>> start GIVEN DATA
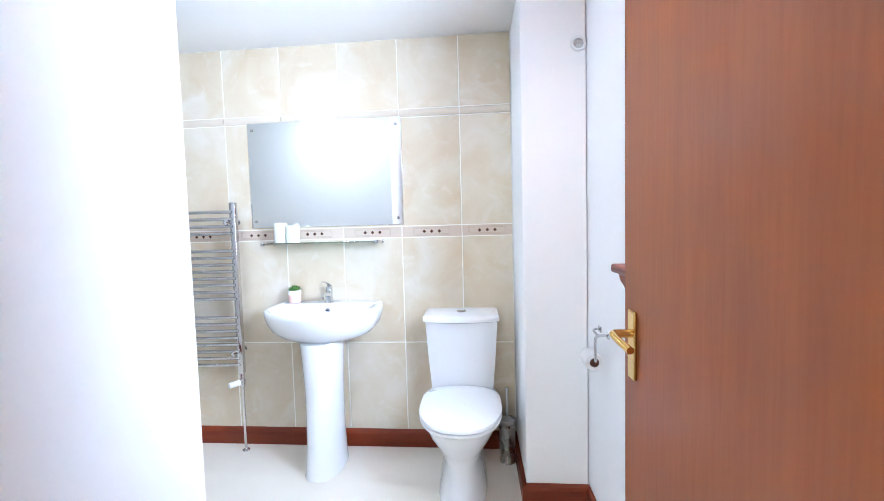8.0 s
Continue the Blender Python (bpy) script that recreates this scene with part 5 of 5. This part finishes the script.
def border_meshes(w):
    h = 0.059
    base = tile_mesh("border_tile", w, h, 0.0095, 0.0015, M_BORDER)
    own = bmesh.new()
    if w > 0.26:
        for k in (0.0, 0.006):
            ww, hh, t = 0.205 - 2 * k, 0.044 - 2 * k, 0.0013
            for b in ((-ww / 2, ww / 2, hh / 2 - t, hh / 2), (-ww / 2, ww / 2, -hh / 2, -hh / 2 + t), (-ww / 2, -ww / 2 + t, -hh / 2, hh / 2), (ww / 2 - t, ww / 2, -hh / 2, hh / 2)):
                box(b[0], b[1], b[2], b[3], 0.0096, 0.0102, bm=own)
        line = finish("border_line", own, M_GROOVE)
    else:
        own.free()
        line = None
    own = bmesh.new()
    loft([[(s * 0.0105 * a, s * 0.0105 * b, z) for a, b in ((1, 0), (0, 1), (-1, 0), (0, -1))] for s, z in ((1, 0.0096), (1, 0.0105), (0.7, 0.0115))], own)
    return base, line, finish("diamond", own, M_DIAMOND)


def tile_wall(wall, start, stop, edges, place):
    """Columns between edges, rows by ROWS_Z; place(u, z) gives the pose of a piece."""
    cols = [start] + [e for e in edges if start + 0.01 < e < stop - 0.01] + [stop]
    for a, b in zip(cols, cols[1:]):
        w = round(b - a - 0.0048, 4)
        for z0, z1 in ROWS_Z:
            key = (w, round(z1 - z0, 3))
            if key not in cache:
                cache[key] = tile_mesh("tile", w, z1 - z0, 0.0095, 0.0018, M_TILE)
            piece("tile", wall, cache[key], place((a + b) / 2, (z0 + z1) / 2))
        key = ("b", w)
        if key not in cache:
            cache[key] = border_meshes(w), trim_mesh(w)
        (base, line, dia), trim = cache[key]
        t = piece("border_tile", wall, base, place((a + b) / 2, 1.2365))
        if line:
            ln = piece("border_line", t, line, place((a + b) / 2, 1.2365))
            for dx in (-0.042, 0.0, 0.042):
                piece("diamond", t, dia, place((a + b) / 2 + dx, 1.2365))
        piece("trim_tile", wall, trim, place((a + b) / 2, 1.889))


bpy.context.view_layer.update()
part("grout", box(-2.579, 0.443, 7.4316, BN - 0.0005, 0.01, BCEIL - 0.001), M_GROUT, north_wall, "pale grout between the tiles")
part("grout", box(BW + 0.0005, -2.5816, 6.163, 7.4315, 0.01, BCEIL - 0.001), M_GROUT, west_wall, "pale grout between the tiles")
tile_wall(north_wall, -2.579, 0.443, [0.165 - 0.3365 * k for k in range(9)][::-1], lambda u, z: facing(u, BN, z, "-y"))
tile_wall(west_wall, 6.163, 7.429, [6.253, 6.590, 6.925, 7.262], lambda u, z: facing(BW, u, z, "+x"))
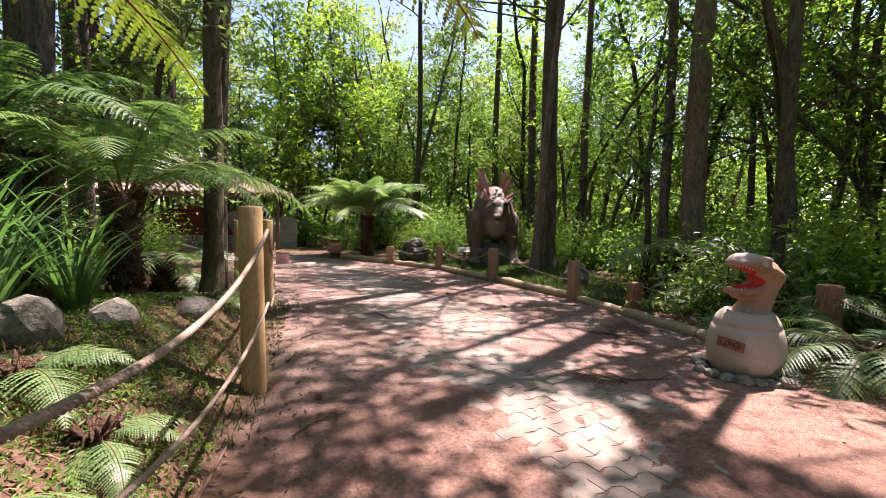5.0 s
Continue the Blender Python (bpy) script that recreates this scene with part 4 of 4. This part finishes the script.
>> end GIVEN DATA
* [TASK INSTRUCTIONS] Pictures in the data above should not be copied; transcribe everything else exactly.

* [WRITTEN RESPONSE]
8.0 s
Continue the Blender Python (bpy) script that recreates this scene with part 5 of 5. This part finishes the script.
def border_meshes(w):
    h = 0.059
    base = tile_mesh("border_tile", w, h, 0.0095, 0.0015, M_BORDER)
    own = bmesh.new()
    if w > 0.26:
        for k in (0.0, 0.006):
            ww, hh, t = 0.205 - 2 * k, 0.044 - 2 * k, 0.0013
            for b in ((-ww / 2, ww / 2, hh / 2 - t, hh / 2), (-ww / 2, ww / 2, -hh / 2, -hh / 2 + t), (-ww / 2, -ww / 2 + t, -hh / 2, hh / 2), (ww / 2 - t, ww / 2, -hh / 2, hh / 2)):
                box(b[0], b[1], b[2], b[3], 0.0096, 0.0102, bm=own)
        line = finish("border_line", own, M_GROOVE)
    else:
        own.free()
        line = None
    own = bmesh.new()
    loft([[(s * 0.0105 * a, s * 0.0105 * b, z) for a, b in ((1, 0), (0, 1), (-1, 0), (0, -1))] for s, z in ((1, 0.0096), (1, 0.0105), (0.7, 0.0115))], own)
    return base, line, finish("diamond", own, M_DIAMOND)


def tile_wall(wall, start, stop, edges, place):
    """Columns between edges, rows by ROWS_Z; place(u, z) gives the pose of a piece."""
    cols = [start] + [e for e in edges if start + 0.01 < e < stop - 0.01] + [stop]
    for a, b in zip(cols, cols[1:]):
        w = round(b - a - 0.0048, 4)
        for z0, z1 in ROWS_Z:
            key = (w, round(z1 - z0, 3))
            if key not in cache:
                cache[key] = tile_mesh("tile", w, z1 - z0, 0.0095, 0.0018, M_TILE)
            piece("tile", wall, cache[key], place((a + b) / 2, (z0 + z1) / 2))
        key = ("b", w)
        if key not in cache:
            cache[key] = border_meshes(w), trim_mesh(w)
        (base, line, dia), trim = cache[key]
        t = piece("border_tile", wall, base, place((a + b) / 2, 1.2365))
        if line:
            ln = piece("border_line", t, line, place((a + b) / 2, 1.2365))
            for dx in (-0.042, 0.0, 0.042):
                piece("diamond", t, dia, place((a + b) / 2 + dx, 1.2365))
        piece("trim_tile", wall, trim, place((a + b) / 2, 1.889))


bpy.context.view_layer.update()
part("grout", box(-2.579, 0.443, 7.4316, BN - 0.0005, 0.01, BCEIL - 0.001), M_GROUT, north_wall, "pale grout between the tiles")
part("grout", box(BW + 0.0005, -2.5816, 6.163, 7.4315, 0.01, BCEIL - 0.001), M_GROUT, west_wall, "pale grout between the tiles")
tile_wall(north_wall, -2.579, 0.443, [0.165 - 0.3365 * k for k in range(9)][::-1], lambda u, z: facing(u, BN, z, "-y"))
tile_wall(west_wall, 6.163, 7.429, [6.253, 6.590, 6.925, 7.262], lambda u, z: facing(BW, u, z, "+x"))
5.0 s
Continue the Blender Python (bpy) script that recreates this scene with part 4 of 4. This part finishes the script.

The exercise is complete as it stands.